Written task. Print exactly the lines from the first one down to the line that contains "scene = bpy.context.scene", both included, and skip the pictures.

___

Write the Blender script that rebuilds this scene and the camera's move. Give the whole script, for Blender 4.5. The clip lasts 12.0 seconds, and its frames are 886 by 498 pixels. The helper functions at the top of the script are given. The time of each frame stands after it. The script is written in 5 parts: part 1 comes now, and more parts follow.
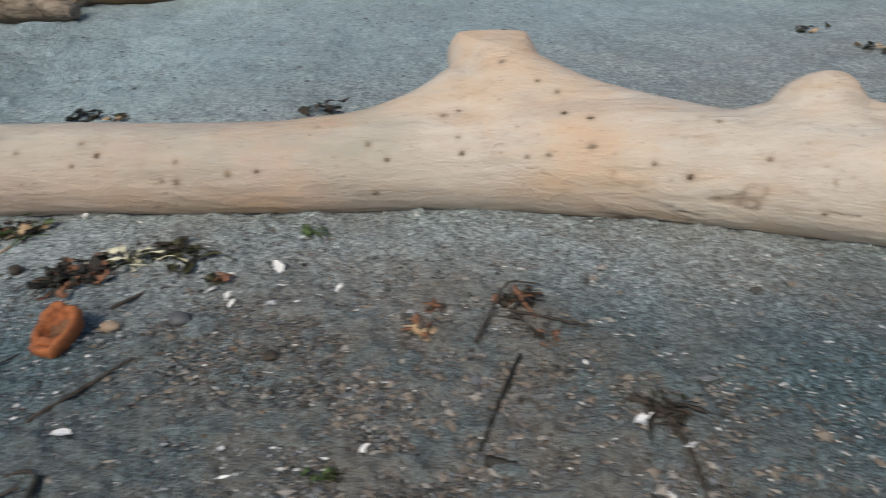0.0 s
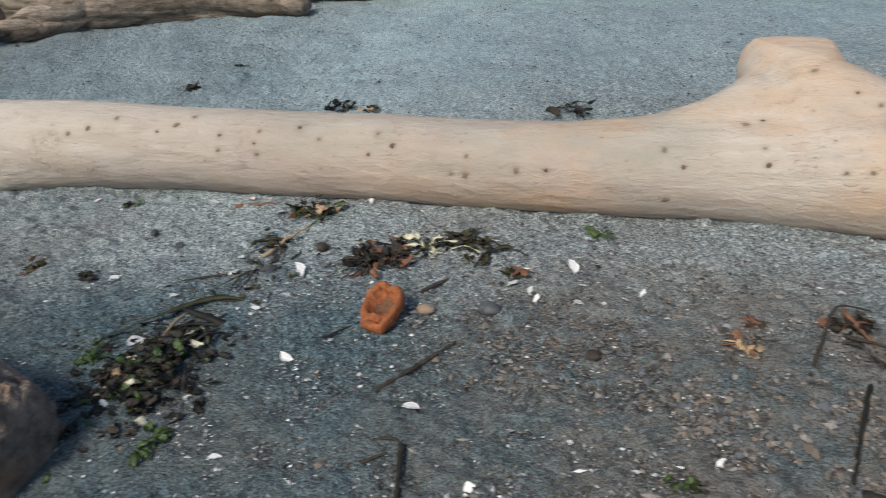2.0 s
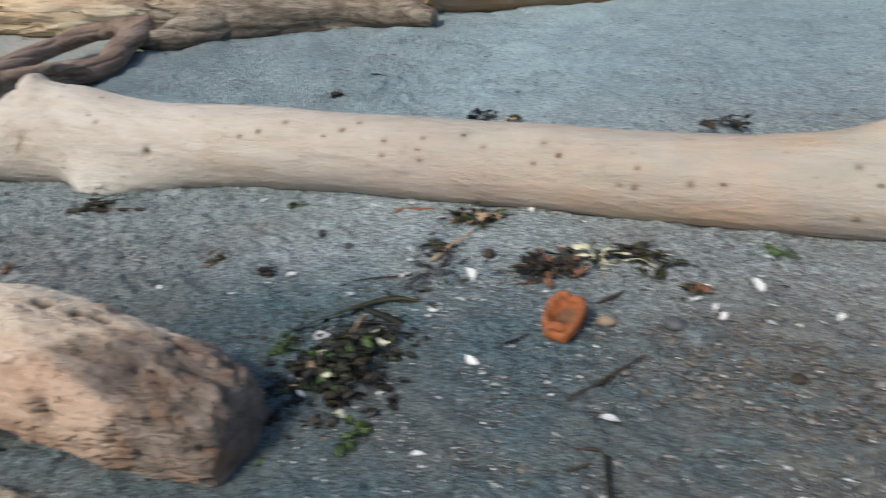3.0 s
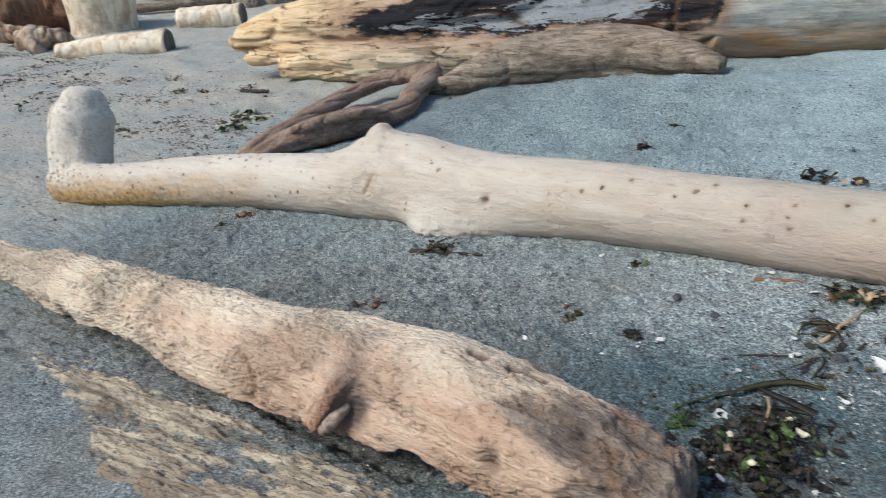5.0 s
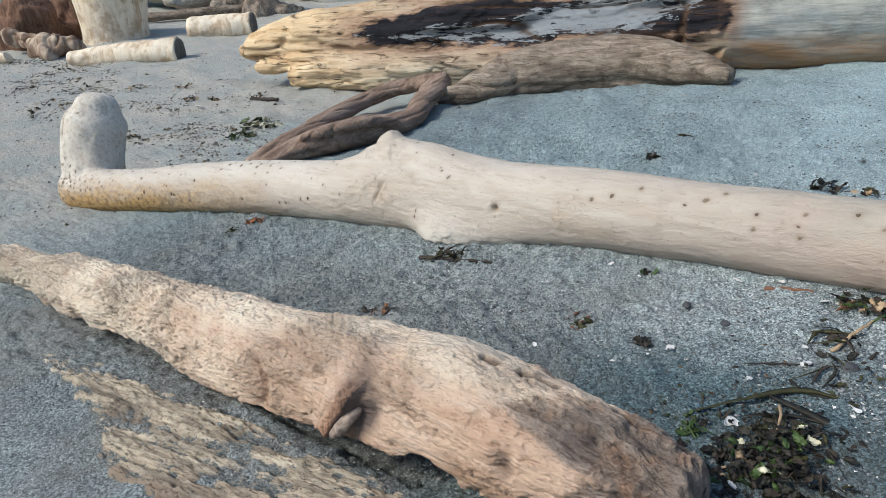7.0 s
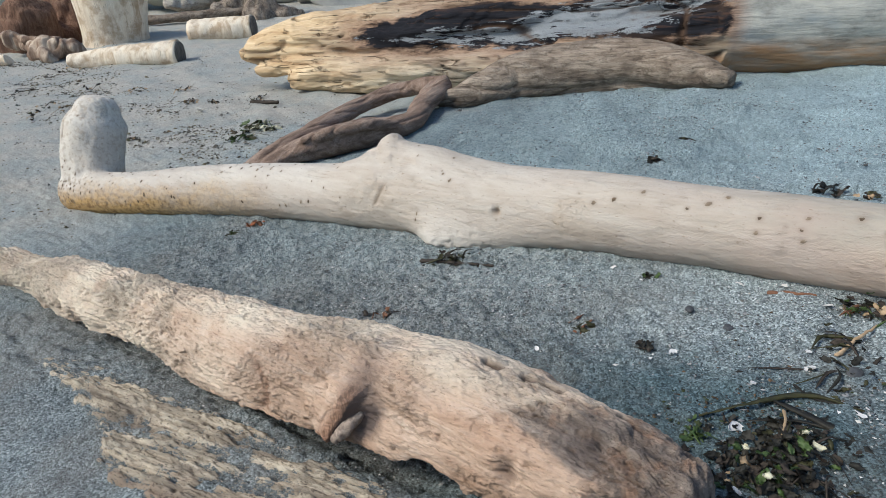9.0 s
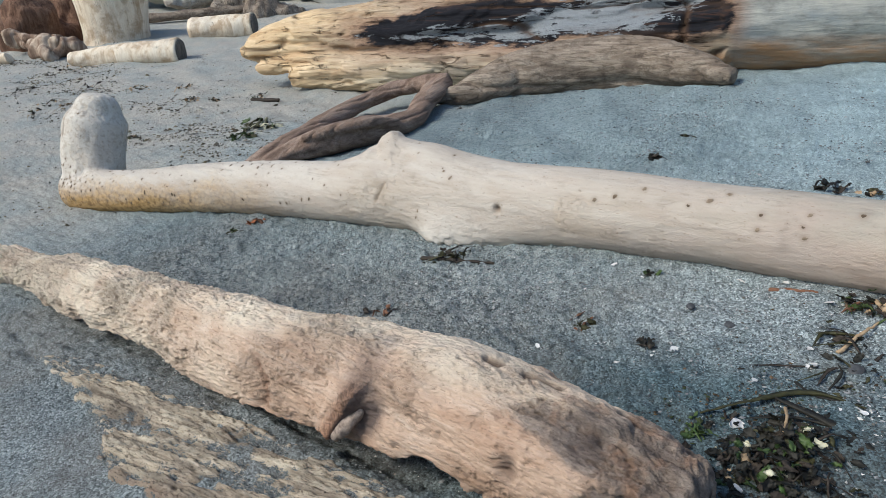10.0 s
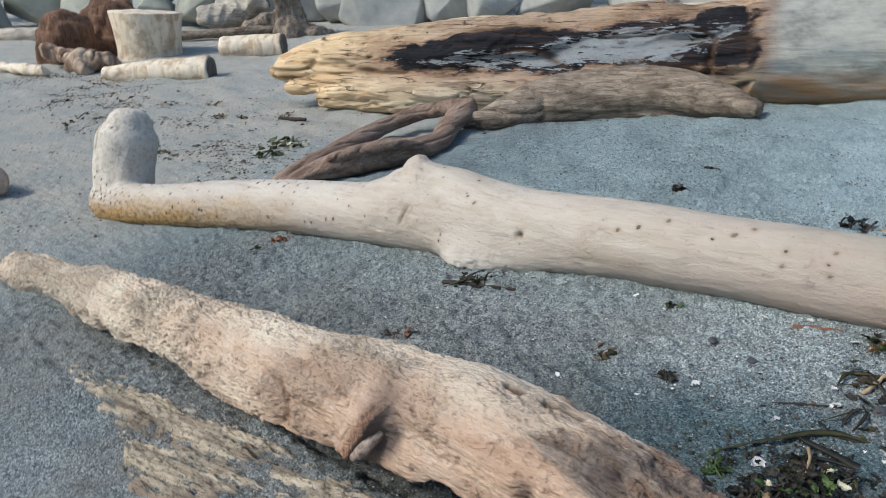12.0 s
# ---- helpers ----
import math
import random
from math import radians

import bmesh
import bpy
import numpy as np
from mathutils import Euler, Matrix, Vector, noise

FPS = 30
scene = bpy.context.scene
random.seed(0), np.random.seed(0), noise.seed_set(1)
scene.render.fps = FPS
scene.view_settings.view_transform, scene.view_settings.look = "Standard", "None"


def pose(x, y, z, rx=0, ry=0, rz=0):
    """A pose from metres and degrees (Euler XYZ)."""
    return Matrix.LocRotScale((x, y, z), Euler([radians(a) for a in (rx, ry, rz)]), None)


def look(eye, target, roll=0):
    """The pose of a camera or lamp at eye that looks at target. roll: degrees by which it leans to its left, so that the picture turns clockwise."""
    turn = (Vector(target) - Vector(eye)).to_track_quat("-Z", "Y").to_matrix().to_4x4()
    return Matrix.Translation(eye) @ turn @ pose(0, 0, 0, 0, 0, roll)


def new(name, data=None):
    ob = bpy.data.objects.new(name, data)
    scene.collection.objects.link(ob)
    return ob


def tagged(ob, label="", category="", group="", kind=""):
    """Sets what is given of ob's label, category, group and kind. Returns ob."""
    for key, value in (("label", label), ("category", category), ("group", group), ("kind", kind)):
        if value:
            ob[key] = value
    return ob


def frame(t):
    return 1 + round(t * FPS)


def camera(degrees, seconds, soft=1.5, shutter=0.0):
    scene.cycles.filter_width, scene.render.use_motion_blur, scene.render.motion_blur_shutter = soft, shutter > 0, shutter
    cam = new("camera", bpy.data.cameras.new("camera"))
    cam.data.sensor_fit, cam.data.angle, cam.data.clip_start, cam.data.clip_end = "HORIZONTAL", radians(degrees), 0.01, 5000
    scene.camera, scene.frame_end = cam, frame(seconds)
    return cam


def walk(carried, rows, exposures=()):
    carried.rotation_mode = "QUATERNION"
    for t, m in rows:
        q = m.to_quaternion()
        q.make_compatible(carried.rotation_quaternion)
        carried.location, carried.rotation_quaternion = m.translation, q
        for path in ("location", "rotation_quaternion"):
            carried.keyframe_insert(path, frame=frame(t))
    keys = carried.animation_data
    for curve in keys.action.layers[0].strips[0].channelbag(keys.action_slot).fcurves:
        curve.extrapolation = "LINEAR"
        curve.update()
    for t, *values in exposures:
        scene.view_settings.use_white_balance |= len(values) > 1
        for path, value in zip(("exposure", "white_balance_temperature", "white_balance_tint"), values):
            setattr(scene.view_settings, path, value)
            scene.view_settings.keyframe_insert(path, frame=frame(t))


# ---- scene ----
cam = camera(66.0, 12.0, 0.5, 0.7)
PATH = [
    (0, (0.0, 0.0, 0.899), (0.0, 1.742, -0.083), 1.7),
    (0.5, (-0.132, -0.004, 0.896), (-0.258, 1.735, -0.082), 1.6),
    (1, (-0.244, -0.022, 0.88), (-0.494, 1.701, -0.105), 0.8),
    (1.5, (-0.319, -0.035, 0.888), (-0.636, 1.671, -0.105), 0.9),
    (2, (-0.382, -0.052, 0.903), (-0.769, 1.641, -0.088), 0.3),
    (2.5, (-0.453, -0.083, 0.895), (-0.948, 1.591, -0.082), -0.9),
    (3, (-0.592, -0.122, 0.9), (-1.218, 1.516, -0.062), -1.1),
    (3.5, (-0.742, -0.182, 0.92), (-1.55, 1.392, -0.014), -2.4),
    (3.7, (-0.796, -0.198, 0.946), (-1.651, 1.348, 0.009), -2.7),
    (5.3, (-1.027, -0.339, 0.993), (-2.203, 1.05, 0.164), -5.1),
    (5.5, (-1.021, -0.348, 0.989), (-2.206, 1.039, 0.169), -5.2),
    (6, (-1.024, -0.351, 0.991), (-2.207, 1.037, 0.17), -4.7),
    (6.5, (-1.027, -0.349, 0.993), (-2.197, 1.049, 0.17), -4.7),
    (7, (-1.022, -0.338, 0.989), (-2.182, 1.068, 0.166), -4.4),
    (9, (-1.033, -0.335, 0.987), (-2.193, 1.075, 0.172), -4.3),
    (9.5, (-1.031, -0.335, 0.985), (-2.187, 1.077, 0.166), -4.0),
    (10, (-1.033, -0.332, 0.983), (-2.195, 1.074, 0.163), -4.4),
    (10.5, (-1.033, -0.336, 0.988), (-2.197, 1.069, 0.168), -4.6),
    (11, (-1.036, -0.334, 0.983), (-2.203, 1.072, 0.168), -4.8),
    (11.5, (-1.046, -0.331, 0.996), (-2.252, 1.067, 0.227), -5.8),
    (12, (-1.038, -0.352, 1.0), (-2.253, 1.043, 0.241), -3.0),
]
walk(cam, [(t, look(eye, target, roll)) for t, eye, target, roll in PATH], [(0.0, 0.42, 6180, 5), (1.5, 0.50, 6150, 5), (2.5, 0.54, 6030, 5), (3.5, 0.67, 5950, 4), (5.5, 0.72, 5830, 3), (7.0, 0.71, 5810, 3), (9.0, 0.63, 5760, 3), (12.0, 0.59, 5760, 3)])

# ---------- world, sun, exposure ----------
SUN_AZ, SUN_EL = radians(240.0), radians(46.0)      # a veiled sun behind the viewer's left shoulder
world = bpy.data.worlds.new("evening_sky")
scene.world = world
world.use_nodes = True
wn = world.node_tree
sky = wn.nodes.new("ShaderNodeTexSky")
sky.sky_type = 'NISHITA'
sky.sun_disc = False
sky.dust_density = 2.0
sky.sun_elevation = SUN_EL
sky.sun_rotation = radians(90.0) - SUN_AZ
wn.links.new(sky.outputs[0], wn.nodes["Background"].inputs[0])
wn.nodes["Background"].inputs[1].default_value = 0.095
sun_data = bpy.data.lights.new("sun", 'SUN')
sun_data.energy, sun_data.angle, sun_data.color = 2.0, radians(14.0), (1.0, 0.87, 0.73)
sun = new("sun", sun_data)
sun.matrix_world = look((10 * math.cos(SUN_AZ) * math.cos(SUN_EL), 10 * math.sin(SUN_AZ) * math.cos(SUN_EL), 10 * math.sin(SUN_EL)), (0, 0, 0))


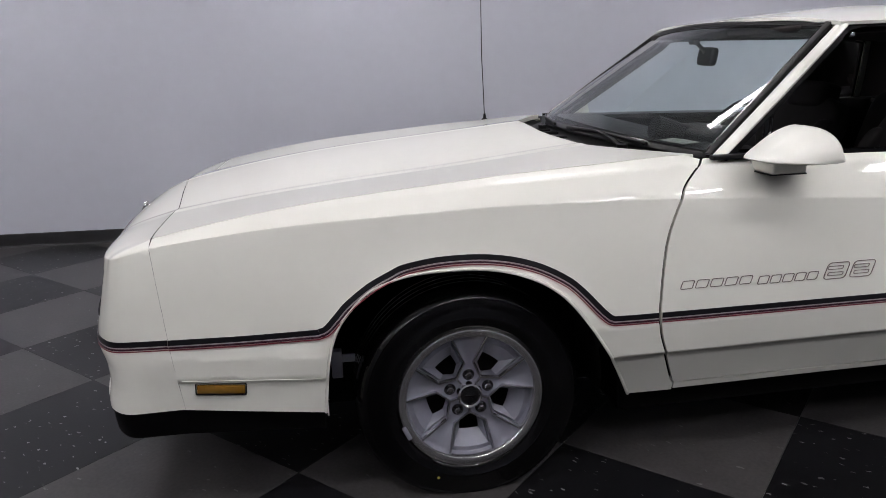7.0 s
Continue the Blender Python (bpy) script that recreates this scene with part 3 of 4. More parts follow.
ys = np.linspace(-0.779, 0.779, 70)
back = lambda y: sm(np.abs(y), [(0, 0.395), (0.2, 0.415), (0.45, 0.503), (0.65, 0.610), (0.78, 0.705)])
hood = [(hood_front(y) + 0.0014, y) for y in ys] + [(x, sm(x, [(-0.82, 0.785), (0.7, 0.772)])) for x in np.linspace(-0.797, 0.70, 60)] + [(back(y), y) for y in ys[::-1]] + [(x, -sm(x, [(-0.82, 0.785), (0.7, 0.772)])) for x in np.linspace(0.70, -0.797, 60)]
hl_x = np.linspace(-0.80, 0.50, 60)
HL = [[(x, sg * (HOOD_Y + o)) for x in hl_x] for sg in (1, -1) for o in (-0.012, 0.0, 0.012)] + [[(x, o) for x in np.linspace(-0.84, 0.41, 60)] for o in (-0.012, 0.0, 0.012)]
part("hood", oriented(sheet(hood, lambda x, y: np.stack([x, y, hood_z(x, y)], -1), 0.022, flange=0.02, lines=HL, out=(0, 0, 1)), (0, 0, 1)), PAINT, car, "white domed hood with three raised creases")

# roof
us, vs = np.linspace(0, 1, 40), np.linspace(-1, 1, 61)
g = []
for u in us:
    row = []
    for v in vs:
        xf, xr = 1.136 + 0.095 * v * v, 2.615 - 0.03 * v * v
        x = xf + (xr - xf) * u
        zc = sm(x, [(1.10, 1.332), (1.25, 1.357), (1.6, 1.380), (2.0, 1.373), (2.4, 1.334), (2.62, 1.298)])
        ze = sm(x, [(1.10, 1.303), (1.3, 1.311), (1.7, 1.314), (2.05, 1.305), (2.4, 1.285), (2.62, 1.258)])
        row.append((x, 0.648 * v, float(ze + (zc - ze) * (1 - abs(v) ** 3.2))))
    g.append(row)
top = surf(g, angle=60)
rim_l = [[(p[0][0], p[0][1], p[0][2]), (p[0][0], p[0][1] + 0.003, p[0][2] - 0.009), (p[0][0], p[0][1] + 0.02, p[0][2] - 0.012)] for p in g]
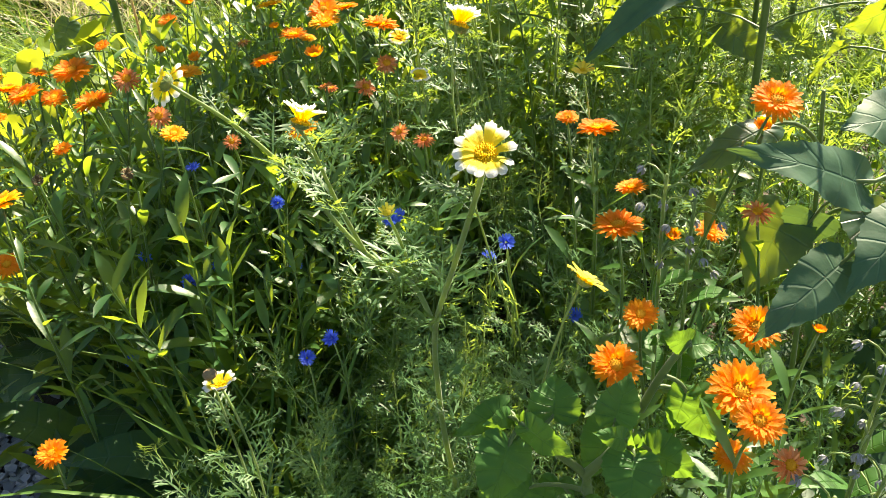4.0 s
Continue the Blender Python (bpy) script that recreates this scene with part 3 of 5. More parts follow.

___

Response to the exercise.
Write the Blender script that rebuilds this scene and the camera's move. Give the whole script, for Blender 4.5. The clip lasts 12.0 seconds, and its frames are 886 by 498 pixels. The helper functions at the top of the script are given. The time of each frame stands after it. The script is written in 5 parts: part 1 comes now, and more parts follow.
0.0 s
2.0 s
3.0 s
5.0 s
7.0 s
9.0 s
10.0 s
12.0 s
# ---- helpers ----
import math
import random
from math import radians

import bmesh
import bpy
import numpy as np
from mathutils import Euler, Matrix, Vector, noise

FPS = 30
scene = bpy.context.scene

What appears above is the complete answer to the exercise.